Filling and Fairing (Mast Project)

Sep 16, 2011 in Boat Projects, Dena's Blog Posts

Let’s see.  Where were we?  Oh, right.  Bulkhead.

This is structural filler.  It’s also called cat hair, because it’s shortish strands of fiberglass chopped up and mixed into an epoxy resin.  It comes in a big can with a small squeeze tube of hardener (like bondo).  Its working time is only about 5 minutes, so I couldn’t make up batches that were too big.  Kept having to dig more out and mix it with more hardener.  I was doing all this by hand, so I went through a lot of gloves.  I like the feeling of it on my fingers, though.  Through the gloves, of course.

And on the back side.


Meanwhile, I decided that the wavy fiberglass near the settee was a drag.  Someone repaired the other side of the bulkhead at some point in the boat’s history, and the fiberglass was delaminated from the repair.  Or never had adhered.  One or the other.  So I chiseled out the stuff that wasn’t stuck.

This picture was taken after I filled some remaining gaps with epoxy mixed with colloidal silica.  That’s why it’s shiny.

What comes after applying structural filler?  Why, sanding structural filler, of course!

That’s a drag because of the fiberglass aspect.  It’s best to make the structural filler fit the repair as best possible, but I was hurrying and left some pretty good sized lumps.  The sanding blows fiberglass bits at me, so I gear up.

With the delaminated section and the filled section sanded, it was time for the fairing compound.  I like this stuff once it’s mixed into the epoxy, but it’s a light dust and I always end up coughing while I mix it up.  Oh – maybe I should try a dust mask…hmm…

The clamped-on wood was supposed to help make the shape match the tabbing on either side.  The wood was too thin, though, and it warped a bit in the middle.  Oh well…
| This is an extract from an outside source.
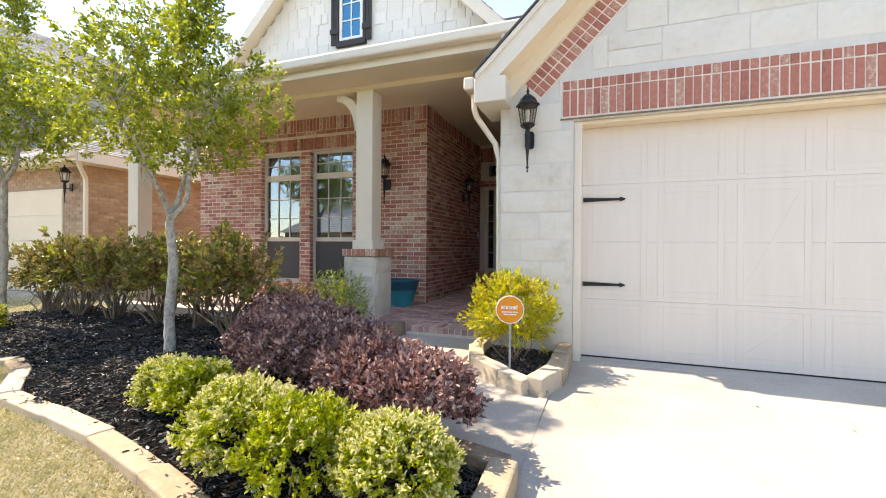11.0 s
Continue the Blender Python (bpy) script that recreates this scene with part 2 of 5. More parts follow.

And the delaminated sections below.

While I was doing the fairing, James was working on the compression bar.

He put a lot of work into that thing, and it looks great!
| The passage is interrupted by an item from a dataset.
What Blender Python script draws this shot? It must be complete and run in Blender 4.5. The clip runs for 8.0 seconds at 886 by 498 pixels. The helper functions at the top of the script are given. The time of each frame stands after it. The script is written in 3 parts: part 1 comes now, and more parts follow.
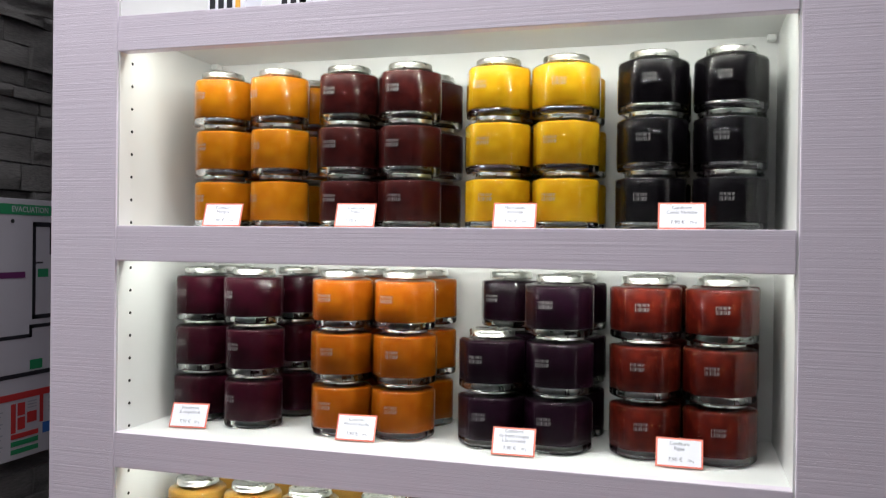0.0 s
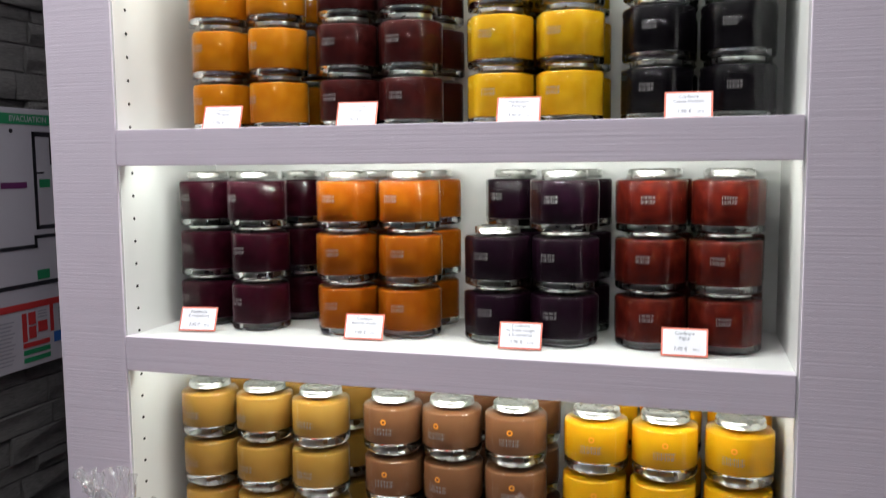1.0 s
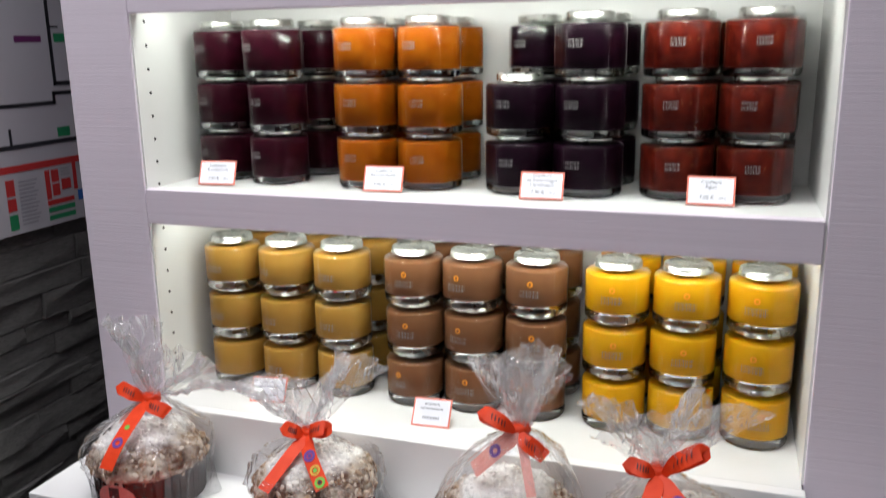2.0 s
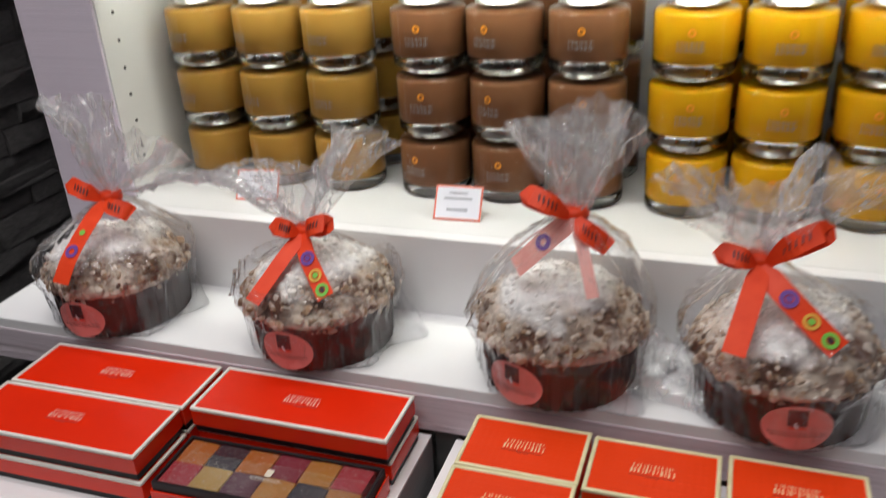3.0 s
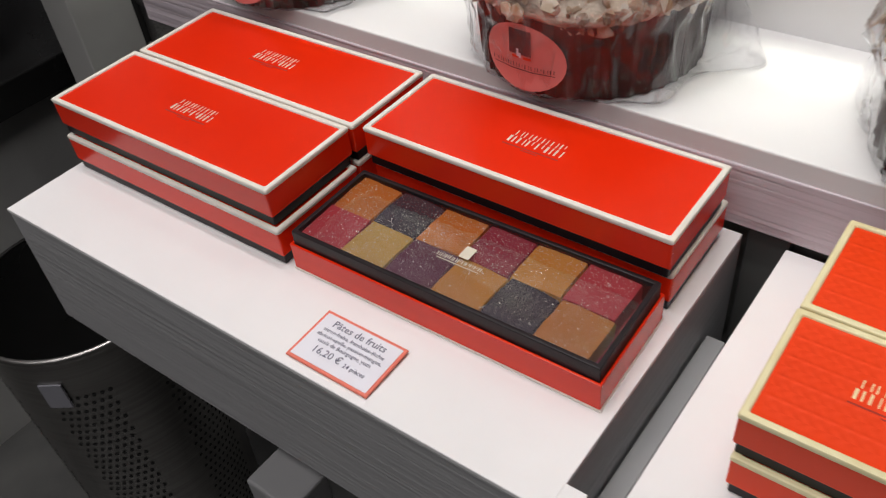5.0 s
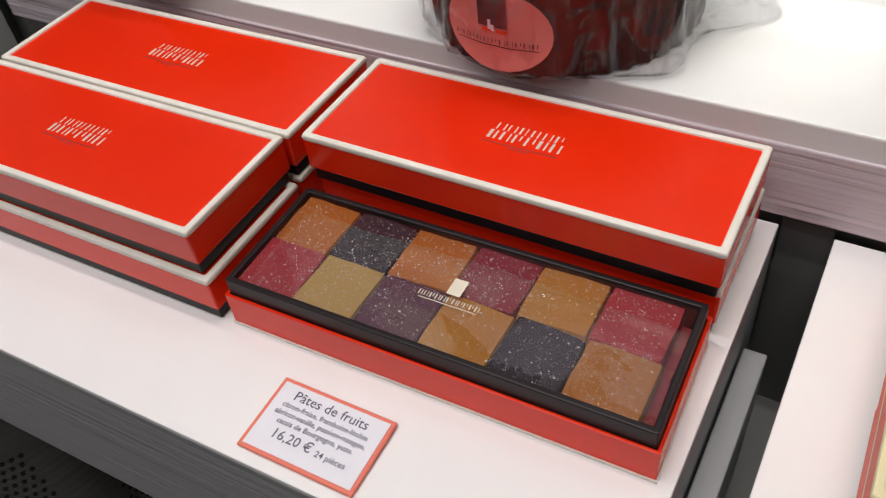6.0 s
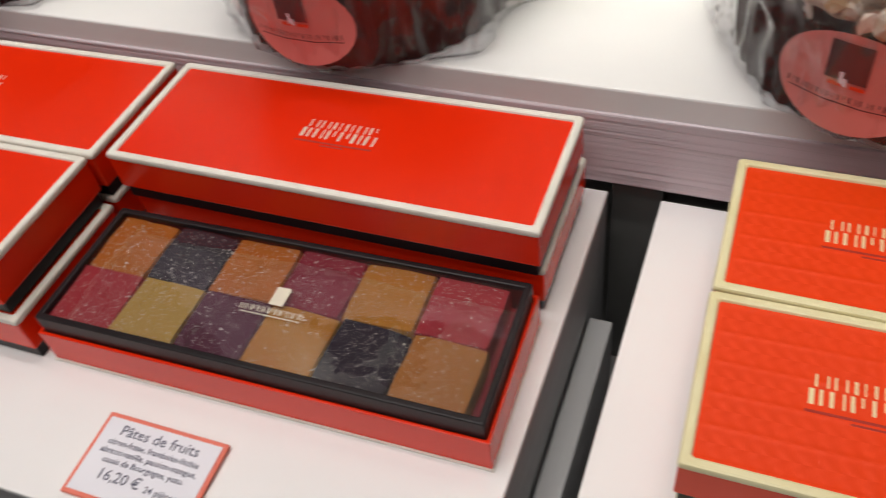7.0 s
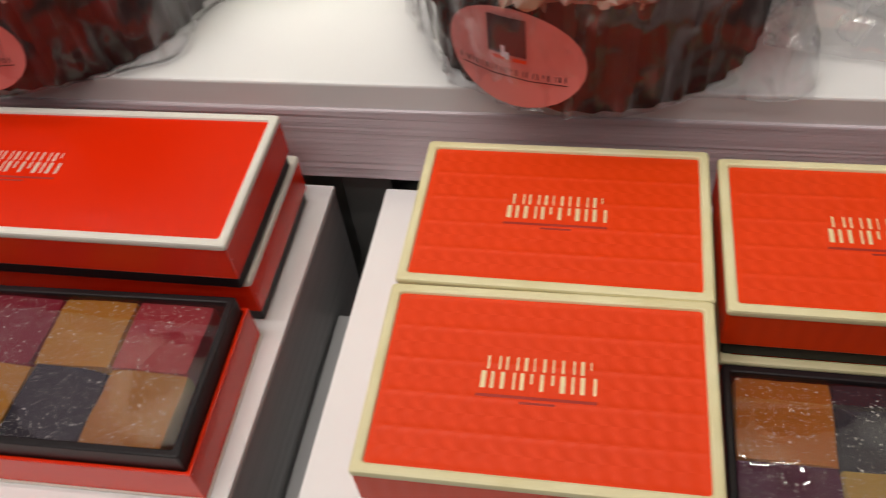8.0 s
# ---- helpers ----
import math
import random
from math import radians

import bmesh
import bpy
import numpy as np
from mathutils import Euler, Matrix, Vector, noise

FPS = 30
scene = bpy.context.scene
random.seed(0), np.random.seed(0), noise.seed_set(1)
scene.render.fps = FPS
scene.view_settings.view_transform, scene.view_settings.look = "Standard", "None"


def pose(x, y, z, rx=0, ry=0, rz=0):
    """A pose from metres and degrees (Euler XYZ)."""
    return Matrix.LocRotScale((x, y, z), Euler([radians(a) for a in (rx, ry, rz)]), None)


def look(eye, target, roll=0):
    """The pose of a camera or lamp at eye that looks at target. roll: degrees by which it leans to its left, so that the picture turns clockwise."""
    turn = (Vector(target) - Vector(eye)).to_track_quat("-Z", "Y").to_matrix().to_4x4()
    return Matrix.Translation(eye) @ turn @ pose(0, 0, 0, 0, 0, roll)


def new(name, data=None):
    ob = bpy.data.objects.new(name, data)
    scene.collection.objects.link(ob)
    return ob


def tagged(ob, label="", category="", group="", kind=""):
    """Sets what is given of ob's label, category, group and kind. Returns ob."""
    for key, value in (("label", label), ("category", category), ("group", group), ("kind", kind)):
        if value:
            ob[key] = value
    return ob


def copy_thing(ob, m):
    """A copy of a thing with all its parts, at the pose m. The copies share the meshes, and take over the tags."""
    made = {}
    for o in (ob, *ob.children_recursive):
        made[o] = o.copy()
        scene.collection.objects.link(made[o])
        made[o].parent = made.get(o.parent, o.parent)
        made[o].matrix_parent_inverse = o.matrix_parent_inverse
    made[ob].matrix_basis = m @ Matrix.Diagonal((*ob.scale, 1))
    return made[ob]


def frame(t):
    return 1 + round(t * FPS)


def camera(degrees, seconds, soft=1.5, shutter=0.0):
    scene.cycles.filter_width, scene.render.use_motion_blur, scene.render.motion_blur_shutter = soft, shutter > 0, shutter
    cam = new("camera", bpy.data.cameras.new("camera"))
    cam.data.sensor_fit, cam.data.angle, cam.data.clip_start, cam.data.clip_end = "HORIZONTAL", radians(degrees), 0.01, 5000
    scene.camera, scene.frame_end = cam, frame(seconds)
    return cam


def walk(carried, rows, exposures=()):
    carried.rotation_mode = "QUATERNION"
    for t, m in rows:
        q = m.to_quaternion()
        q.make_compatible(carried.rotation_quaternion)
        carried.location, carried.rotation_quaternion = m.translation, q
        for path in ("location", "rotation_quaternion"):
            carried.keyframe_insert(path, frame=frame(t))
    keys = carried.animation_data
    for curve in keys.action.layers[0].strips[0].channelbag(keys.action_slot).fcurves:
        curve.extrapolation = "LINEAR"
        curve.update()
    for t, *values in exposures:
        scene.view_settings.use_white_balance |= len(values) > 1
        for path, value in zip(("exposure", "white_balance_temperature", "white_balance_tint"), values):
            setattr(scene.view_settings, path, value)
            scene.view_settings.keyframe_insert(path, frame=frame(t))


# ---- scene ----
cam = camera(55.5, 8.0, soft=1.15, shutter=0.35)
PATH = [
    (0, (0.338, -0.853, 1.497), (-0.226, 1.066, 1.484), 0.7),
    (0.5, (0.333, -0.855, 1.482), (-0.219, 1.065, 1.402), 0.1),
    (1, (0.334, -0.85, 1.467), (-0.232, 1.058, 1.264), -0.5),
    (1.5, (0.34, -0.849, 1.443), (-0.252, 1.035, 1.126), -0.5),
    (1.7, (0.345, -0.85, 1.437), (-0.261, 1.019, 1.065), -0.5),
    (2.8, (0.299, -0.677, 1.321), (-0.346, 1.042, 0.527), -3.1),
    (3, (0.263, -0.635, 1.288), (-0.367, 1.051, 0.416), -3.5),
    (3.5, (0.208, -0.571, 1.223), (-0.513, 0.954, 0.149), -5.3),
    (4, (0.192, -0.491, 1.167), (-0.626, 0.858, -0.062), -6.7),
    (4.5, (0.168, -0.43, 1.127), (-0.838, 0.749, -0.137), -5.9),
    (4.7, (0.148, -0.417, 1.116), (-0.867, 0.707, -0.191), -6.2),
    (5.8, (0.031, -0.341, 1.052), (-0.796, 0.831, -0.342), -7.2),
    (6, (0.029, -0.334, 1.051), (-0.776, 0.832, -0.361), -7.8),
    (6.5, (0.037, -0.319, 1.048), (-0.696, 0.864, -0.389), -8.8),
    (7, (0.062, -0.304, 1.044), (-0.563, 0.908, -0.419), -9.2),
    (7.5, (0.098, -0.288, 1.039), (-0.387, 0.959, -0.448), -8.8),
    (8, (0.129, -0.271, 1.033), (-0.232, 0.979, -0.486), -8.7),
]
walk(cam, [(t, look(eye, target, roll)) for t, eye, target, roll in PATH],
     [(0, 0.26, 6300, 10), (1.7, 0.33, 6300, 10), (2.8, 0.21, 6450, 10), (3.0, 0.06, 6500, 10), (3.5, 0.16, 6350, 10), (4.5, 0.27, 6600, 10), (6.0, 0.27, 6700, 10), (8.0, 0.08, 7100, 10)])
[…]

And when he was done there, he came aboard to see what I’d been up to.  It seems that fairing compound gives him the same urge as wet concrete…

Constructing the Arch (Mast Project)

Sep 07, 2011 in Boat Projects, Dena's Blog Posts

The last post was about forming the patch at the top of the arch.  I got stymied when I couldn’t lever it into position.  Well, I cut the piece out and made this work.

Living the mutherfugging dream

As you can see, I’m trying to protect our living environment.  The plastic sheeting makes the cleanup easier, but it also keeps us from having the sanding dust sift into our sheets, where we won’t see it.  I’m not even sure if we feel it, really.  Directly, I mean.  It’s just, well, creepy.

The patch in the picture above isn’t fitting quite right, and the arch isn’t cut into it.  In order to shape it, I pulled out the following tools.

Tools of Reduction

You can’t see the chisel, but it was in the mix somewhere.  I didn’t get pictures of the process, because working, right?  But basically, I fucked it into place and slipped the other piece under it.  Voila!

August's Wood

By the way, we were given this wood by a man named August.  He had a bunch of marine plywood left over from a project and gave it to James.

It’s rough, but the next step is structural filler, epoxy, and fiberglass.  Once those are all applied, we’ll be ready to do some finish work.

As usual, clean-up was a long process.  It involved more sawdust than fiberglass this time (yay!), which reminded me of one reason wooden boats are wonderful.